Eran Picapalos de copete amarillo, grandotes también (se ve que la zona costera es pródiga en alimento para el buen crecimiento de las aves…) que ni se molestaron con nuestra cercana presencia y siguieron de piquito en el suelo.
Volvimos a emprender la búsqueda del almuerzo.
El 99% de los locales estaban cerrados, sólo habíamos visto uno con platos del día en oferta, los precios en la zona suelen ser exorbitantes así que debíamos ser muy cautelosas al momento de elegir establecimiento, además andábamos sin mucho efectivo, sólo con tarjetas de crédito. Pasamos por ese sitio una vez más, los precios eran casi razonables pero dimos una ojeada a la vuelta, por las dudas. Nos topamos con un restorán, muy adornado, con mesas al aire libre, patios floridos, artesanías expuestas, muchos carteles turísticos y el anuncio estrella con el nombre del chef, un francés. Pensamos que sería muy caro el lugar, no obstante bajé a ver la carta que figuraba en un exhibidor en la entrada. Estoy leyendo el menú (donde figuraba por ejemplo: coq rôti à l'origan y no era otra cosa que pollo asado con orégano) y sus elevados precios, cuando se me acerca el propio chef, pintoresco personaje regordete, de melena larga y atuendo hip hop que se pone a explicarme medio en francés medio en español las bondades del local, sus antecedentes, comodidades y demás. Resultó ser una versión “más accesible” de un reconocido restorán de lujo de Punta del Este. Almorzar allí nos hubiera costado lo mismo que un fin de semana completo en Rio de Janeiro, eso sí: aceptaban todas las tarjetas de crédito. Le agradecí la info y salí volando como pajarito flaco. Nos fuimos al de la oferta del día.
Olor a frito ni bien entramos, sólo dos mesas ocupadas con dos personas cada una. No aceptaban tarjetas, calculando los platos a consumir, el efectivo que juntábamos entre las dos nos daba para media milanesa, media botella de agua, un solo juego de cubiertos y del postre, sólo el cucurucho, sin helado; un mozo con mala onda y … NO HACÍAN PAPAS FRITAS!
Ah!
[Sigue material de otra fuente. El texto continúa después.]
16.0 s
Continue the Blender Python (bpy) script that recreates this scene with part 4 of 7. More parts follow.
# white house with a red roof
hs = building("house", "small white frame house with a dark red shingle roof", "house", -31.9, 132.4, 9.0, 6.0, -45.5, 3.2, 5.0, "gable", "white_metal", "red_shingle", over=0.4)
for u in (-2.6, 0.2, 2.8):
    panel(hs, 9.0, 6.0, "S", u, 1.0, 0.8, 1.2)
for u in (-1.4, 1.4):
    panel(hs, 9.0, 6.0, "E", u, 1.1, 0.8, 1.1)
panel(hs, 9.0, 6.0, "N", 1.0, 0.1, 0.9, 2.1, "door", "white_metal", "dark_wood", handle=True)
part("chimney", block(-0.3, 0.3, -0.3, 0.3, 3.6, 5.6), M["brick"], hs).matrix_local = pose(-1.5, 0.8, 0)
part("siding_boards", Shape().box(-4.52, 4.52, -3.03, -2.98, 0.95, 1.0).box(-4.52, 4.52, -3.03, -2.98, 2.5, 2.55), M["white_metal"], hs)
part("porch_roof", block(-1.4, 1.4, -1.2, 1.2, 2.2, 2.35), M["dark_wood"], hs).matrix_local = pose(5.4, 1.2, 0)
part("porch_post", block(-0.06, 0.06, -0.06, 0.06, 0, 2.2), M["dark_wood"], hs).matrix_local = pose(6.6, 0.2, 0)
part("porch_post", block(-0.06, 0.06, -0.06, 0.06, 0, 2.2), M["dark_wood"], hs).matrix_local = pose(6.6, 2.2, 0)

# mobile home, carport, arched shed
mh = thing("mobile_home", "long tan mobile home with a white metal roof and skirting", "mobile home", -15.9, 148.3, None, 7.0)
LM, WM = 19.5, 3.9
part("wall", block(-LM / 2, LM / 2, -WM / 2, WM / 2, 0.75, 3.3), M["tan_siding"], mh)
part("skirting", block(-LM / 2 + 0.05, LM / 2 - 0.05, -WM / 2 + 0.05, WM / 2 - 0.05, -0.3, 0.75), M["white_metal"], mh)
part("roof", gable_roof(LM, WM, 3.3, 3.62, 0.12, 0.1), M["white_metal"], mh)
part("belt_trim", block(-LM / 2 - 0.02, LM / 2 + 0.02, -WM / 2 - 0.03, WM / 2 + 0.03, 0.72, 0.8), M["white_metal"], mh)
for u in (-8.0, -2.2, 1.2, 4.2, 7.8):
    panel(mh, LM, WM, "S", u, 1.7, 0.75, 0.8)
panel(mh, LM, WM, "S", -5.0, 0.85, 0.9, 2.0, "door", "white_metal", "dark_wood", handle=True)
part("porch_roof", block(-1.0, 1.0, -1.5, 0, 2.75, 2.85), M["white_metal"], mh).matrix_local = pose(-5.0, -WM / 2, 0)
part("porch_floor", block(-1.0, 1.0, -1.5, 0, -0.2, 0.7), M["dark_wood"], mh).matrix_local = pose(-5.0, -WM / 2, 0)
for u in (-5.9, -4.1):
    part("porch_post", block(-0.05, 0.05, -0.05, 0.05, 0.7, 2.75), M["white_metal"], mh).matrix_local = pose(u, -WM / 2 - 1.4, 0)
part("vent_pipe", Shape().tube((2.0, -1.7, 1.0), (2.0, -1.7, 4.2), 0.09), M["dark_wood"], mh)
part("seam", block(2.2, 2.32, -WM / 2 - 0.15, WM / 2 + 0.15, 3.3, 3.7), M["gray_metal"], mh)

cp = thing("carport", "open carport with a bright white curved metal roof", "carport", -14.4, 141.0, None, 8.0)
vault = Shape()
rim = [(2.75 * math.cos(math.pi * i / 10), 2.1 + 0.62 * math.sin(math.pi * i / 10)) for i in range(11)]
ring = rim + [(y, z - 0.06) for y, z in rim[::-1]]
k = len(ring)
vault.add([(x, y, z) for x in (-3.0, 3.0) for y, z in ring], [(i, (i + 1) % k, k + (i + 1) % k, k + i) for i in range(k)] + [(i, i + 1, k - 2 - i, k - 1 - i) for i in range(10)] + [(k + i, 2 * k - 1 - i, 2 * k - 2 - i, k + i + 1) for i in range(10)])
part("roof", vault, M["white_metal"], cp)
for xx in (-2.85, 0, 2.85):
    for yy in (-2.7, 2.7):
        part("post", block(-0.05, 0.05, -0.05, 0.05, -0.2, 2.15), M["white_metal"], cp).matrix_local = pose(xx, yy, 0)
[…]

Cuando escuchamos que no hacían papas fritas fue tal la indignación que nos levantamos y nos fuimos: sin papas fritas no hay milanesa.
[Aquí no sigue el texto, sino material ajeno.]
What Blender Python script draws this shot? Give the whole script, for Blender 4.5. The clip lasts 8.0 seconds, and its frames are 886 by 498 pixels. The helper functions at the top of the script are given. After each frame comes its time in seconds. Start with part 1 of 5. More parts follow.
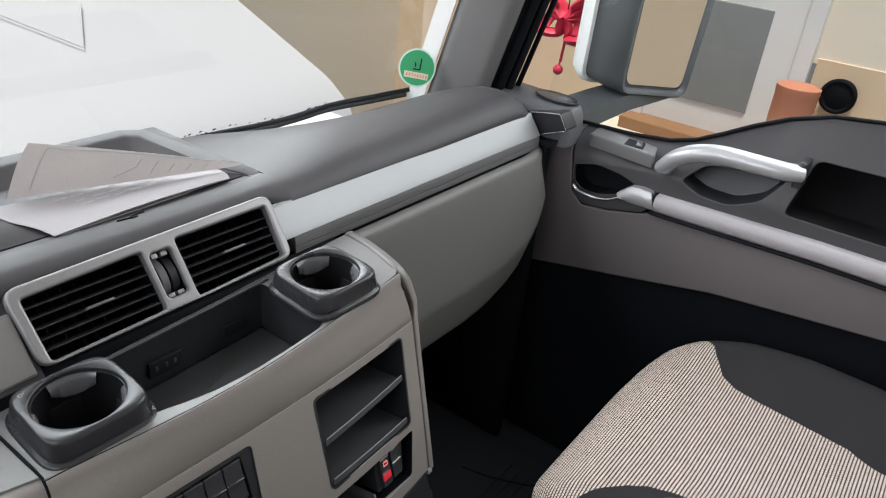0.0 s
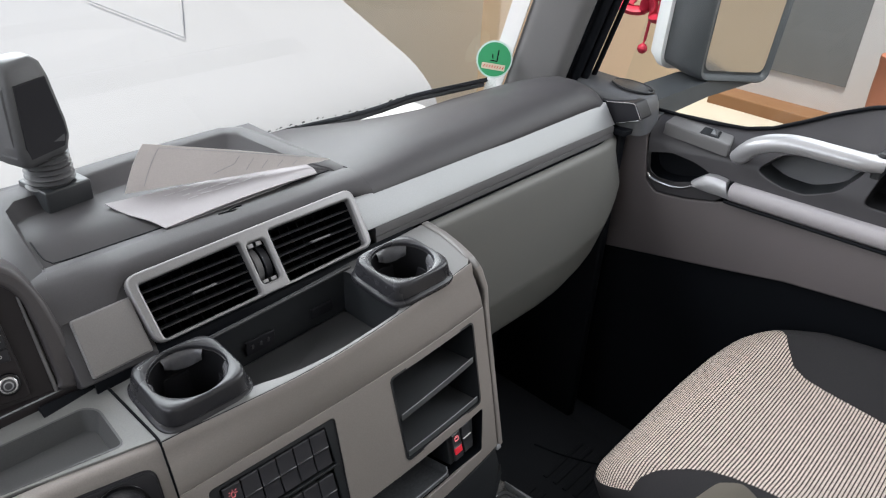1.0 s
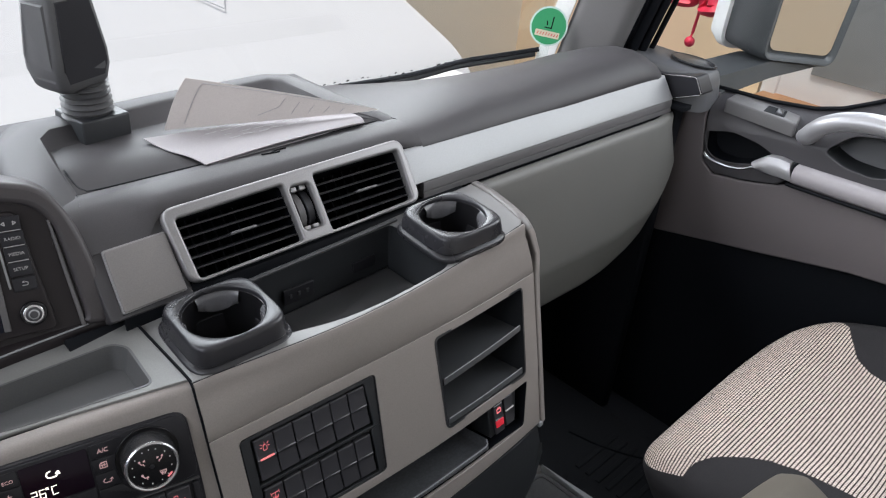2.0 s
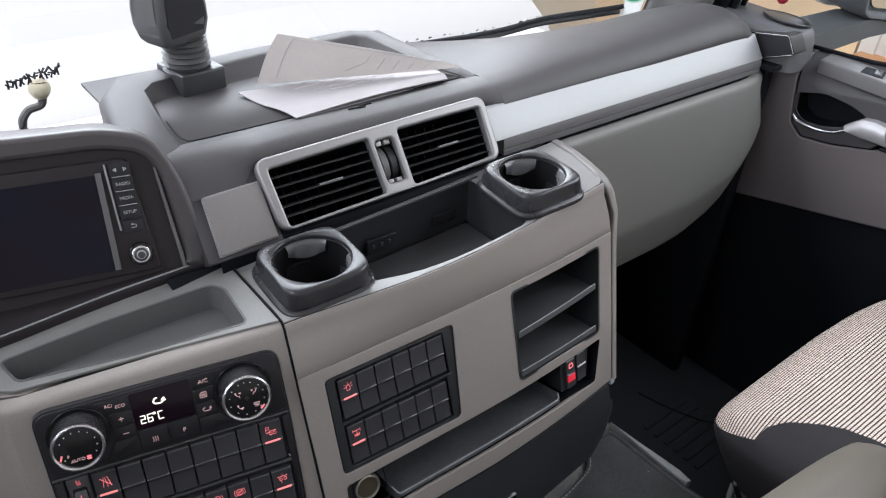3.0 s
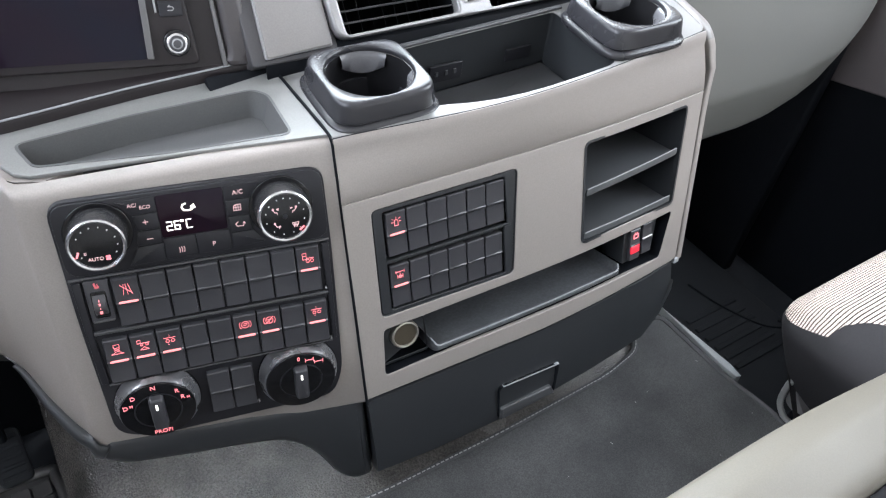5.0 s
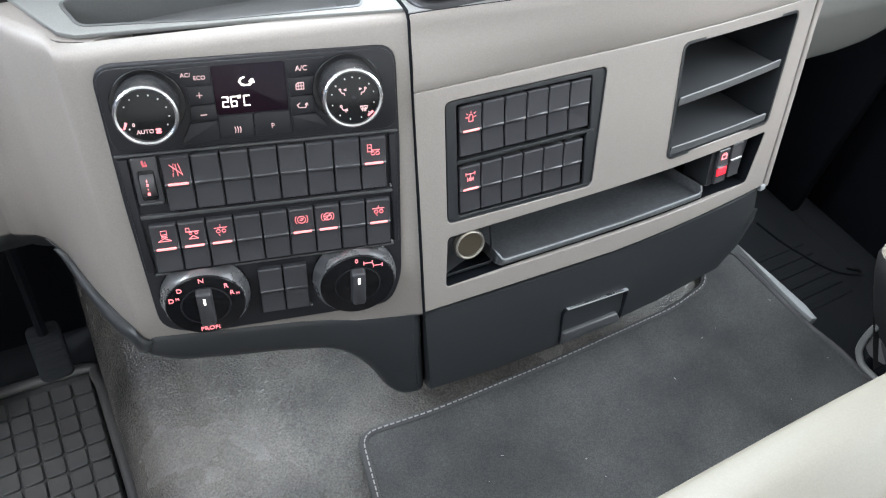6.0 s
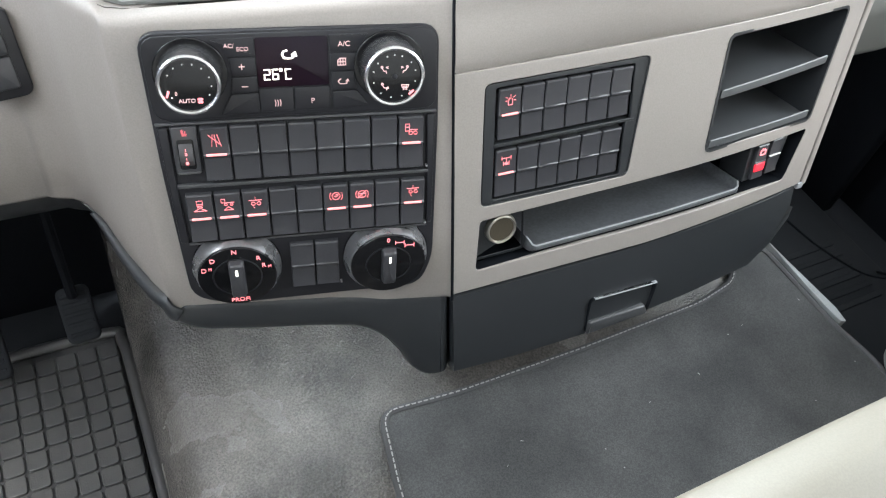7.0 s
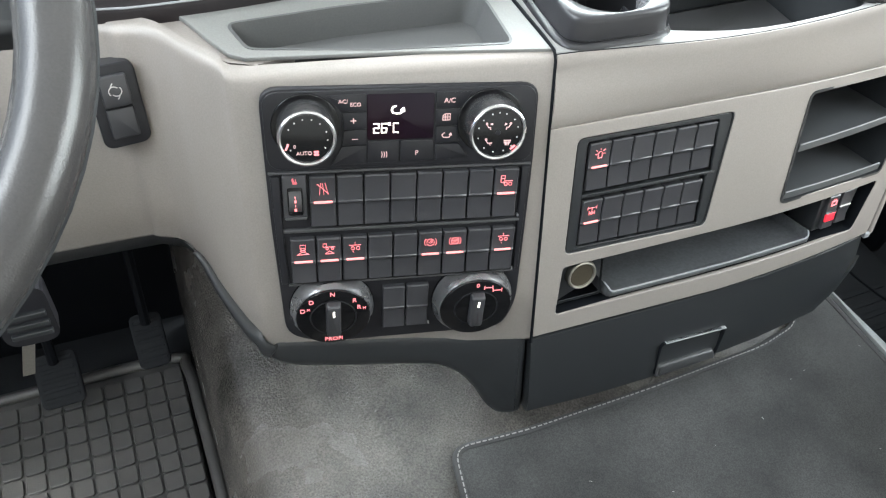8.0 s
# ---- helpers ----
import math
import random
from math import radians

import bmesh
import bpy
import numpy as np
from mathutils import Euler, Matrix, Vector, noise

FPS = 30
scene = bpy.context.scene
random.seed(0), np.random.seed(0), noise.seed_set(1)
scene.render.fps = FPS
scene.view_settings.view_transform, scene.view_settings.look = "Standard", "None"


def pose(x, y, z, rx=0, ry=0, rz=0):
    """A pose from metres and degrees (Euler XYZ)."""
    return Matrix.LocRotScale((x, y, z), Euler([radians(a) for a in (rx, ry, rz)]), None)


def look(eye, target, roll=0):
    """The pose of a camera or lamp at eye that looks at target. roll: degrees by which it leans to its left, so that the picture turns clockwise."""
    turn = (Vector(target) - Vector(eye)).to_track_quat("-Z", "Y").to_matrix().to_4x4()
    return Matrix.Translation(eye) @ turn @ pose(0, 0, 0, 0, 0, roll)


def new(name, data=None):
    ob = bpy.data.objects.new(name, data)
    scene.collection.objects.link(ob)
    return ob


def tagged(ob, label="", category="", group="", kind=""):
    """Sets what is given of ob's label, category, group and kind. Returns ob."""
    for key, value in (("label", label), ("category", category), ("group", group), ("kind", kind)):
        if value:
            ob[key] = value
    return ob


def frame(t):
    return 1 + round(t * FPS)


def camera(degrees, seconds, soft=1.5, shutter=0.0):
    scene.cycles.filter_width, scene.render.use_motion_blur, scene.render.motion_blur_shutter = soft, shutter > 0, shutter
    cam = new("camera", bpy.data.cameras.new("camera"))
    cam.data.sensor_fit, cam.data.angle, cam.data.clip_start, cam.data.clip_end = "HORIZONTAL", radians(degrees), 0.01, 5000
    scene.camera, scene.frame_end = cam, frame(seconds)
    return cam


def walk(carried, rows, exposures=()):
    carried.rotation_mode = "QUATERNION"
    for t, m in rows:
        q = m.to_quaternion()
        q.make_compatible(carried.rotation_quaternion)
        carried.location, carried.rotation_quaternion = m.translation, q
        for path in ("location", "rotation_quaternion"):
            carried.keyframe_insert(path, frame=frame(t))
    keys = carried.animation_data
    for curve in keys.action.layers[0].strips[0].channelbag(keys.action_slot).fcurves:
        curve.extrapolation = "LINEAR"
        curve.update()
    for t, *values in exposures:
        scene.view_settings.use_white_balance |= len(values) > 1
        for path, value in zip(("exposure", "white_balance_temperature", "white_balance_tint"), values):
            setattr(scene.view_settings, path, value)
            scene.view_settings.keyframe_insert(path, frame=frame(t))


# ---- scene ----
cam = camera(62.0, 8.0, soft=1.15)
PATH = [
    (0, (-0.21, -0.435, 1.364), (1.262, 0.552, 0.436), 6.5),
    (0.5, (-0.234, -0.461, 1.376), (1.128, 0.614, 0.382), 5.0),
    (1, (-0.238, -0.476, 1.417), (1.066, 0.66, 0.413), 3.6),
    (1.5, (-0.243, -0.441, 1.36), (1.044, 0.723, 0.366), 4.4),
    (1.7, (-0.236, -0.43, 1.335), (1.05, 0.728, 0.333), 5.5),
    (2.8, (-0.269, -0.454, 1.327), (0.859, 0.816, 0.27), 3.4),
    (3, (-0.266, -0.444, 1.335), (0.821, 0.814, 0.224), 4.0),
    (3.5, (-0.267, -0.439, 1.322), (0.785, 0.79, 0.145), 4.9),
    (4, (-0.276, -0.423, 1.302), (0.739, 0.771, 0.061), 6.4),
    (4.2, (-0.276, -0.419, 1.289), (0.722, 0.772, 0.03), 6.8),
    (5.3, (-0.256, -0.381, 1.199), (0.629, 0.737, -0.202), 9.9),
    (5.5, (-0.262, -0.371, 1.179), (0.59, 0.732, -0.255), 10.2),
    (6, (-0.271, -0.359, 1.152), (0.531, 0.718, -0.331), 10.9),
    (6.5, (-0.275, -0.359, 1.149), (0.486, 0.703, -0.366), 11.6),
    (7, (-0.281, -0.352, 1.149), (0.463, 0.713, -0.372), 12.4),
    (7.5, (-0.31, -0.336, 1.16), (0.422, 0.755, -0.349), 12.5),
    (8, (-0.344, -0.32, 1.173), (0.367, 0.806, -0.32), 11.8),
]
walk(cam, [(t, look(eye, target, roll)) for t, eye, target, roll in PATH],
     [(0, -0.44, 6500, 12), (1.7, -0.42, 6400, 14), (3, -0.14, 6300, 15), (4.2, 0.34, 6150, 15), (5.5, 1.09, 6130, 10), (7, 1.21, 6260, 8), (8, 1.17, 6350, 6)])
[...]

Emprendimos la retirada del paraje, ya con cefalea famélica, o sea nos dolía la cabeza de hambre y el postrecito de chocolate ya había sido eliminado por nuestros organismos. En todo el camino desde el faro hasta la ruta, nos vimos acompañadas por un grupo de aves que podían ser águilas pequeñas o buitres. Volaban rodeando el bosque, la playa, el camino siempre delante del auto, al decir de Marisa: “Parecen nuestros guardianes” Guardianes… o vigilantes, tal vez advirtieron nuestro estado y esperaban que muriéramos por inanición, si eran buitres estábamos sonadas. Pensemos poéticamente y quedémonos con lo de “guardianes”.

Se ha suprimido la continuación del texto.